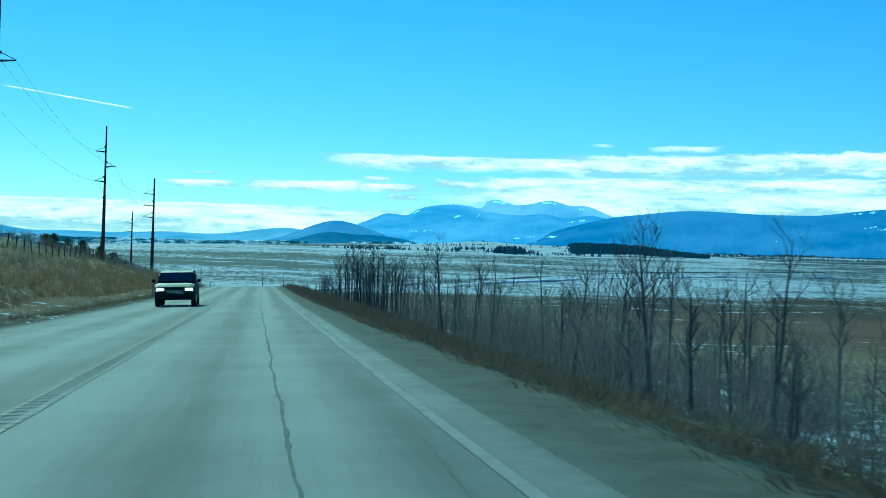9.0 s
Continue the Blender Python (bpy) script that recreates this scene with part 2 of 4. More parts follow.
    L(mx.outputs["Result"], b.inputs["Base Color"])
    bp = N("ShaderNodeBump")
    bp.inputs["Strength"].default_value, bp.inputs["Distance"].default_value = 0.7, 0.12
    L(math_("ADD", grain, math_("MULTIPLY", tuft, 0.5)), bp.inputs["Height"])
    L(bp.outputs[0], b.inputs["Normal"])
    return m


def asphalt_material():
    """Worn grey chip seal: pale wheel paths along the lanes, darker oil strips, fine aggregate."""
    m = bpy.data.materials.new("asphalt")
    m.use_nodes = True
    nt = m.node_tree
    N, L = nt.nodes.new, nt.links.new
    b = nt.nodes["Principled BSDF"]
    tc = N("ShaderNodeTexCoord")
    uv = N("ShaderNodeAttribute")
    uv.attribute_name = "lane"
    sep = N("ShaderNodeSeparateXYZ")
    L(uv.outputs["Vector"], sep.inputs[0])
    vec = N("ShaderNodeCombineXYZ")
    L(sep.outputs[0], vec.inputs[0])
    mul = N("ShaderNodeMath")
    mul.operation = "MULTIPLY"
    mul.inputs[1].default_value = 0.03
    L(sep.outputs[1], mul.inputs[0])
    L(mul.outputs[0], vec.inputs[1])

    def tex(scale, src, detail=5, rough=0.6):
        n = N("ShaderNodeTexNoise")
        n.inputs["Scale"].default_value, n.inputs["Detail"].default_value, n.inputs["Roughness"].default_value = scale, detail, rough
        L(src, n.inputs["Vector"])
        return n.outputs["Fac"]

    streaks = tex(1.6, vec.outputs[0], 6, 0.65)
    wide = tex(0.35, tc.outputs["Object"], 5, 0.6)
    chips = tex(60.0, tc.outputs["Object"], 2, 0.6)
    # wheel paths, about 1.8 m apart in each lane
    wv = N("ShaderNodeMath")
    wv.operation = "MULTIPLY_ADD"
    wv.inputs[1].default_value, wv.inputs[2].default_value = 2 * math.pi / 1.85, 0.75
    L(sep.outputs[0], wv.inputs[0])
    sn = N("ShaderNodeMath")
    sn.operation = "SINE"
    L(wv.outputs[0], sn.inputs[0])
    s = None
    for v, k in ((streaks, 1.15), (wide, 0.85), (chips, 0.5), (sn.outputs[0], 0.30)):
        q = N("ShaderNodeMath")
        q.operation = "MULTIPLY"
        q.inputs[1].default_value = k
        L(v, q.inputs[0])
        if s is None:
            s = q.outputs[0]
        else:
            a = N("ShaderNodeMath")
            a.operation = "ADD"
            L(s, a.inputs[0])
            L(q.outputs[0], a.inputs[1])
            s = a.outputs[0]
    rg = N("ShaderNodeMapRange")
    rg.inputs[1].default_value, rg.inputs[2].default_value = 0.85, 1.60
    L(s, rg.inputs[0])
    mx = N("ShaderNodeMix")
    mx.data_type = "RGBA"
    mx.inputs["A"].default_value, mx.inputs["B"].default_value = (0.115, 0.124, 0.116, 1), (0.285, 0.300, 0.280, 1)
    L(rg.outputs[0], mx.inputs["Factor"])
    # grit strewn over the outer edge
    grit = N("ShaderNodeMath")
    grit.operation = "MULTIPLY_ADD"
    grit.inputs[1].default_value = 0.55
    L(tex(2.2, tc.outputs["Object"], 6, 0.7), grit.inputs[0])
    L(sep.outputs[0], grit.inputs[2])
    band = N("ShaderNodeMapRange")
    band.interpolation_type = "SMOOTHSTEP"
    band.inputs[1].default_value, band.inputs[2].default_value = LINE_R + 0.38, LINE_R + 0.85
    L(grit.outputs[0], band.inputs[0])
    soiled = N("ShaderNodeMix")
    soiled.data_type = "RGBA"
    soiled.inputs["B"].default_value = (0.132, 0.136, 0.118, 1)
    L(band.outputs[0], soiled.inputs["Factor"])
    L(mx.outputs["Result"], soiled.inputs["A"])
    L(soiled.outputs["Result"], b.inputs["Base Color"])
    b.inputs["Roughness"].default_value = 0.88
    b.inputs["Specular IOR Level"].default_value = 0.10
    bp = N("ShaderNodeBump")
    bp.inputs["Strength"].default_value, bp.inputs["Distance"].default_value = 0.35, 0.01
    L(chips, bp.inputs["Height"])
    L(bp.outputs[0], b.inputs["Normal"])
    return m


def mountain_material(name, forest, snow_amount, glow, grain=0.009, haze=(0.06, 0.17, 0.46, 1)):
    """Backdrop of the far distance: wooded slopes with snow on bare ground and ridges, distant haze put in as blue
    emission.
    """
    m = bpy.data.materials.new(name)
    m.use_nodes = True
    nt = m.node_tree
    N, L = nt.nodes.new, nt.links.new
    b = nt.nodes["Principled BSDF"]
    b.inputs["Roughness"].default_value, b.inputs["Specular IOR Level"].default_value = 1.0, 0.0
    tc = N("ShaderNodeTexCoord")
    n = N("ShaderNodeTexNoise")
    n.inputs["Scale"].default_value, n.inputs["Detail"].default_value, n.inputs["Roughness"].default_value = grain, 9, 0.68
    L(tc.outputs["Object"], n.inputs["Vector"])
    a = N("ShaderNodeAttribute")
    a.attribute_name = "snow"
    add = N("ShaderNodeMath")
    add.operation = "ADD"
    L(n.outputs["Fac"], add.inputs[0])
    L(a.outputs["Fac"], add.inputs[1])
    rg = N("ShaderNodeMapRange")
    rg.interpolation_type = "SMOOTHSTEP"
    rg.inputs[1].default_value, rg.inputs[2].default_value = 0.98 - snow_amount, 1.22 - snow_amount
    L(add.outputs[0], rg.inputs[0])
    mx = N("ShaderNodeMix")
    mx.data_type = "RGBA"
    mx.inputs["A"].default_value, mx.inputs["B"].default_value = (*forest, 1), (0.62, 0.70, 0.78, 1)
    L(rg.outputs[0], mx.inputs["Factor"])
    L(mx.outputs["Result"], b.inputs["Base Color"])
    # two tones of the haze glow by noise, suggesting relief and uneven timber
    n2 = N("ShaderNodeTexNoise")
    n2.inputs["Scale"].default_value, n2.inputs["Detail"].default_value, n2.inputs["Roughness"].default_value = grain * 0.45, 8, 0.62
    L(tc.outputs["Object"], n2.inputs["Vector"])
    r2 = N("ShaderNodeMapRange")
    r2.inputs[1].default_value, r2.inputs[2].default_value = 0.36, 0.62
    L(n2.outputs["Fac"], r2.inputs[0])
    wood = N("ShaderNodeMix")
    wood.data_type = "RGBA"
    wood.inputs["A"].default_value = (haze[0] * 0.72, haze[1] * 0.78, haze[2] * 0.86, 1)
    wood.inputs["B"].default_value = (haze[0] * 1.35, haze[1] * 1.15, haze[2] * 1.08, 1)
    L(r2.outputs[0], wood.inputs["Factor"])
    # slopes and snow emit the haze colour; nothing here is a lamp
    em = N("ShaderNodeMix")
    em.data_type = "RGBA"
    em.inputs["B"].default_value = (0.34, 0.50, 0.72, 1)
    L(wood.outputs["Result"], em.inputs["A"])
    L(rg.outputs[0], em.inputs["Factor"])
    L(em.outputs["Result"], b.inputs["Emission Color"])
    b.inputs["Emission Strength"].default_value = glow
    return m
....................
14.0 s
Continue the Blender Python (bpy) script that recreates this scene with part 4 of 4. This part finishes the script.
....................
• JOB
Write out only the lines that run from the line containing "More parts follow." through the line containing "L(mul.outputs[0], vec.inputs[1])", both included, exactly as they appear above.

• COMPLETED TASK
Continue the Blender Python (bpy) script that recreates this scene with part 2 of 4. More parts follow.
    L(mx.outputs["Result"], b.inputs["Base Color"])
    bp = N("ShaderNodeBump")
    bp.inputs["Strength"].default_value, bp.inputs["Distance"].default_value = 0.7, 0.12
    L(math_("ADD", grain, math_("MULTIPLY", tuft, 0.5)), bp.inputs["Height"])
    L(bp.outputs[0], b.inputs["Normal"])
    return m


def asphalt_material():
    """Worn grey chip seal: pale wheel paths along the lanes, darker oil strips, fine aggregate."""
    m = bpy.data.materials.new("asphalt")
    m.use_nodes = True
    nt = m.node_tree
    N, L = nt.nodes.new, nt.links.new
    b = nt.nodes["Principled BSDF"]
    tc = N("ShaderNodeTexCoord")
    uv = N("ShaderNodeAttribute")
    uv.attribute_name = "lane"
    sep = N("ShaderNodeSeparateXYZ")
    L(uv.outputs["Vector"], sep.inputs[0])
    vec = N("ShaderNodeCombineXYZ")
    L(sep.outputs[0], vec.inputs[0])
    mul = N("ShaderNodeMath")
    mul.operation = "MULTIPLY"
    mul.inputs[1].default_value = 0.03
    L(sep.outputs[1], mul.inputs[0])
    L(mul.outputs[0], vec.inputs[1])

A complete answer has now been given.